## Given exercise
Output a verbatim copy of the data, cut off after the line that contains "W, H = 0.3605, 0.6240".

## Information supplied
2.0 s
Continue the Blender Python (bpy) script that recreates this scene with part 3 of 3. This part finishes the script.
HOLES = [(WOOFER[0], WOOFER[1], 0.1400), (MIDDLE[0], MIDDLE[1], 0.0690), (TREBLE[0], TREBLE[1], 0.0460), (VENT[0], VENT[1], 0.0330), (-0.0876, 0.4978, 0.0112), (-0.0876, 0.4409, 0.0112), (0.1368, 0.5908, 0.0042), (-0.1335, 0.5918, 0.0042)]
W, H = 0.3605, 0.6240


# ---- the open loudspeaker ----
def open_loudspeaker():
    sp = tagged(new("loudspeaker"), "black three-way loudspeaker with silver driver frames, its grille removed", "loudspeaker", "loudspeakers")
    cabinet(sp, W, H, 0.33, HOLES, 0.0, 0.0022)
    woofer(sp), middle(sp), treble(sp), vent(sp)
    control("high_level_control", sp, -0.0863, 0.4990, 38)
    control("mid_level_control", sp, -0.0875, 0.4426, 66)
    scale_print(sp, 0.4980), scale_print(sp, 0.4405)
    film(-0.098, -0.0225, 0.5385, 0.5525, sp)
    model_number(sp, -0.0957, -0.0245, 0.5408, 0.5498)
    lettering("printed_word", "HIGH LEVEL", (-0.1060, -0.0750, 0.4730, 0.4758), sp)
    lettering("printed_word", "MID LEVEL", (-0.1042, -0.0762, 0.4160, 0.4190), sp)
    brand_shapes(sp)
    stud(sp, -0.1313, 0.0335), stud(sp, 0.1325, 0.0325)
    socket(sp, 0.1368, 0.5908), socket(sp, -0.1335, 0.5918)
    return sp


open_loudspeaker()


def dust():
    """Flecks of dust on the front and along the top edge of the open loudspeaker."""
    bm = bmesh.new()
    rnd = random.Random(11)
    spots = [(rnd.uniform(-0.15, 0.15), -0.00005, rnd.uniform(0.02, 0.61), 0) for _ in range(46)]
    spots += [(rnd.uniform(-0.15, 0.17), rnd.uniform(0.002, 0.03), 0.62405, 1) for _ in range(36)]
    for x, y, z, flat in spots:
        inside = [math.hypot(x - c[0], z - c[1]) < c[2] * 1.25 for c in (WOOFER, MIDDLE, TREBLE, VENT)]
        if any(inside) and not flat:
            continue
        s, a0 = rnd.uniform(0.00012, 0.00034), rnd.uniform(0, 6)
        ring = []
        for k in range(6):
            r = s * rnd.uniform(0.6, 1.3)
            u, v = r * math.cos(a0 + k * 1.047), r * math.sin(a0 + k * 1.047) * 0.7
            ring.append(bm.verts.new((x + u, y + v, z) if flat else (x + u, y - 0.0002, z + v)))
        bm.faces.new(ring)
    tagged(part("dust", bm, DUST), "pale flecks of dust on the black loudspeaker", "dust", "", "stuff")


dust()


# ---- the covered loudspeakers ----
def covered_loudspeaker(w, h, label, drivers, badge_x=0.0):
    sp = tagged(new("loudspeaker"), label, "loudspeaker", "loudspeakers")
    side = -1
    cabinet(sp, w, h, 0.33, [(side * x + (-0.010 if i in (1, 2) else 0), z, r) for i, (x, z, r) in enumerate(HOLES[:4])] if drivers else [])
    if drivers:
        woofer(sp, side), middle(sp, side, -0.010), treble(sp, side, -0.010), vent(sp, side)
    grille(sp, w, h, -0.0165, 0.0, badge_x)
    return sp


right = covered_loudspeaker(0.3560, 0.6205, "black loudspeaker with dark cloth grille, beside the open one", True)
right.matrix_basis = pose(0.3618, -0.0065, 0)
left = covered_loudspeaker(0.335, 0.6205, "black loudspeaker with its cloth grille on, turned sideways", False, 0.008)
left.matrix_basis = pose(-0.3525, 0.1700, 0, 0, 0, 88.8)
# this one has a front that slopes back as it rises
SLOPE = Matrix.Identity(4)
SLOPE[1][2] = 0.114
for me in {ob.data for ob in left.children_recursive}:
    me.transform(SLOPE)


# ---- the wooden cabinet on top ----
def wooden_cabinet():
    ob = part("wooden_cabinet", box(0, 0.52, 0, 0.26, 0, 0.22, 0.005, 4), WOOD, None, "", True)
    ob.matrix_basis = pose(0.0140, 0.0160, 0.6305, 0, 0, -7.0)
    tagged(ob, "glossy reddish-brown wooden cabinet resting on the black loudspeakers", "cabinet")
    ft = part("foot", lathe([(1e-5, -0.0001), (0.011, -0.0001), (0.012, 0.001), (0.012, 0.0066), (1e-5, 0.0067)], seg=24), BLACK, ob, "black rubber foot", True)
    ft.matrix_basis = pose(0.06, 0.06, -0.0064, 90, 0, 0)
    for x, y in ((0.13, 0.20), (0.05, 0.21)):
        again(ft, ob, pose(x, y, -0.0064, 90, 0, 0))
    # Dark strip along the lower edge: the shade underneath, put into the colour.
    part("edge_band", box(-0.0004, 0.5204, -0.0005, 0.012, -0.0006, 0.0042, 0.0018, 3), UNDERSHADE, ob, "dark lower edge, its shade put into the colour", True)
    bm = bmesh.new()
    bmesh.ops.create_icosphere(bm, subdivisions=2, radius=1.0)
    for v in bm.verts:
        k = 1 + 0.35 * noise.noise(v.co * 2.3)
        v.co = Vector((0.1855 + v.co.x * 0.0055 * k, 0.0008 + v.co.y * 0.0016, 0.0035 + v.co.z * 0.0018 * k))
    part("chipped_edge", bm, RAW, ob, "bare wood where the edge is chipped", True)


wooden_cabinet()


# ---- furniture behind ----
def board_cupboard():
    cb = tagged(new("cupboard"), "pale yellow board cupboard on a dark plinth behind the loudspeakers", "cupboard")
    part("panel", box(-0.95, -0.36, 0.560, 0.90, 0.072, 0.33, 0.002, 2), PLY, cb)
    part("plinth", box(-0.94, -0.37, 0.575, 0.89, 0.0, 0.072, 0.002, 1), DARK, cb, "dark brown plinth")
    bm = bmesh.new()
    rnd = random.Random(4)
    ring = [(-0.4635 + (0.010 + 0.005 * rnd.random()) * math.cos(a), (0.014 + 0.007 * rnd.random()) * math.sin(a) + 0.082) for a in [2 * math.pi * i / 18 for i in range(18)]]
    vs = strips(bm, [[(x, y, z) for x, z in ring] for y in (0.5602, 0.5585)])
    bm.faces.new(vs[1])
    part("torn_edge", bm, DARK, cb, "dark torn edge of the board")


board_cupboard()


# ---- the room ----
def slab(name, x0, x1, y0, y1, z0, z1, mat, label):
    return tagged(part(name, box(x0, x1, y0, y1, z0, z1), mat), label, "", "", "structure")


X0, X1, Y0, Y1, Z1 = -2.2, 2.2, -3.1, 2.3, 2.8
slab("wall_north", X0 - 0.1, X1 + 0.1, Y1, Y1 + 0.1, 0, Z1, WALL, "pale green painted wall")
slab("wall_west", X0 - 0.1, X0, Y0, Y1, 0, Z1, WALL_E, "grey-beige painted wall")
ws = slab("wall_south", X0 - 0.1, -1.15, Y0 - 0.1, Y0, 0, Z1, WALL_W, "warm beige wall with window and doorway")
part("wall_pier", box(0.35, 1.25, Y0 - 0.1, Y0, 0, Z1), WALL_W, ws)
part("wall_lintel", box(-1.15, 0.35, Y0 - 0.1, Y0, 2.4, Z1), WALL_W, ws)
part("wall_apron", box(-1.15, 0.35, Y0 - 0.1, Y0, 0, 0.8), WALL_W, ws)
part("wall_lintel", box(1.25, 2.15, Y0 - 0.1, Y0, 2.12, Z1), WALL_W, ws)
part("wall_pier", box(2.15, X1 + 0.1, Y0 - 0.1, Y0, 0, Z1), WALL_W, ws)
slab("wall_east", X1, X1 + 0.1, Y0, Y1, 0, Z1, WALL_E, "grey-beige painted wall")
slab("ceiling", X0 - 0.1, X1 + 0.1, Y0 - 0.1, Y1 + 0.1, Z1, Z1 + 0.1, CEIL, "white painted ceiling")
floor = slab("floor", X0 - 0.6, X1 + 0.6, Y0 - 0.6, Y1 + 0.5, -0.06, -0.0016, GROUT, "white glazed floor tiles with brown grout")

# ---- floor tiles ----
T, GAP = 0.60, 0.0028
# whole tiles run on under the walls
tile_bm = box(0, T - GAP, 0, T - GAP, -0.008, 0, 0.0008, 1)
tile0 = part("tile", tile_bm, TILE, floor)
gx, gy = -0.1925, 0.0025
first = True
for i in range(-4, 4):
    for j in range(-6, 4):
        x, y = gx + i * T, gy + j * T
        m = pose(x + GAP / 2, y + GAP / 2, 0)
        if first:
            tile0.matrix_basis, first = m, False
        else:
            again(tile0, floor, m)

## Problem solution
2.0 s
Continue the Blender Python (bpy) script that recreates this scene with part 3 of 3. This part finishes the script.
HOLES = [(WOOFER[0], WOOFER[1], 0.1400), (MIDDLE[0], MIDDLE[1], 0.0690), (TREBLE[0], TREBLE[1], 0.0460), (VENT[0], VENT[1], 0.0330), (-0.0876, 0.4978, 0.0112), (-0.0876, 0.4409, 0.0112), (0.1368, 0.5908, 0.0042), (-0.1335, 0.5918, 0.0042)]
W, H = 0.3605, 0.6240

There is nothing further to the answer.